We find that the record supports the agency’s determination that Chen failed to establish eligibility for asylum. Here, Chen’s sole argument is that an affidavit from her sister provides sufficient evidence that Chen herself will face forced sterilization on account of her two U.S.-born children. However, in the affidavit, Chen’s sister simply attests to the fact that she was forcibly sterilized after the birth of her two children in China. As the affidavit presents no information regarding the treatment of Chinese citizens with foreign-born children and Chen failed to provide any other evidence of such treatment, [2] substantial evidence supports the agency’s determination that she failed to demonstrate a well-founded fear of persecution on account of her U.S.-born children. See Jian Xing Huang v.
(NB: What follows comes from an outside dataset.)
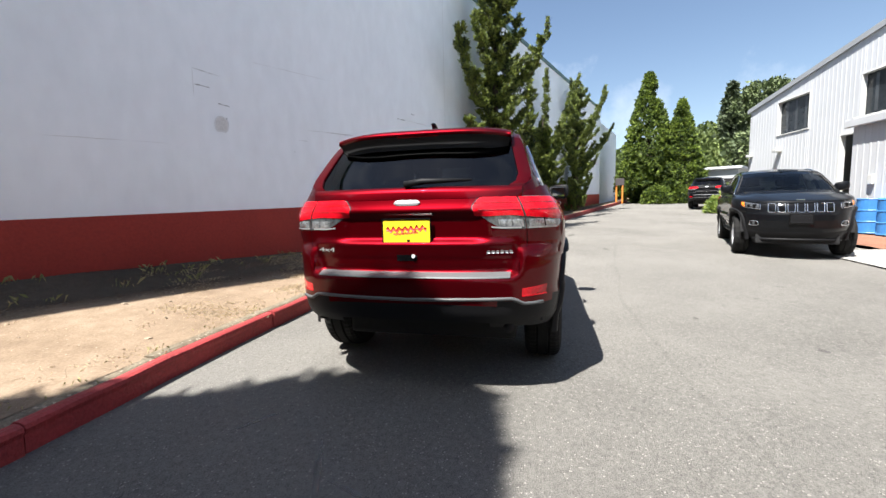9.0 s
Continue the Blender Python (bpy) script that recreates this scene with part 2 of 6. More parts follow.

U.S. I.N.S., 421 F.3d 125, 129 (2d Cir. 2005) (stating that an applicant’s well-founded fear claim based on U.S.-born children was “speculative at best” when he failed to present “solid support” that he would be subject to the family planning policy upon his return to China); see also Matter of J-W-S-, 24 I. N. Dec. 185, 192 (BIA 2007) (calling into question whether children born abroad are counted in terms of China’s family planning policy).

For the foregoing reasons, the petition for review is DENIED. As we have completed our review, any stay of removal that the Court previously granted in this petition is VACATED, and any pending motion for a stay of removal in this petition is DISMISSED as moot. Any pending request for oral argument in this petition is DENIED in accordance with Federal Rule of Appellate Procedure 34(a)(2), and Second Circuit Local Rule 34(d)(1).

[2] Despite Chen’s resort to Shou Yung Guo v. Gonzales, 463 F.3d 109, 112-13 (2d Cir. 2006), we decline to remand based on evidence not found in the record. See Xiao Xing Ni v. Gonzales, 494 F.3d 260, 262 (2d Cir. 2007).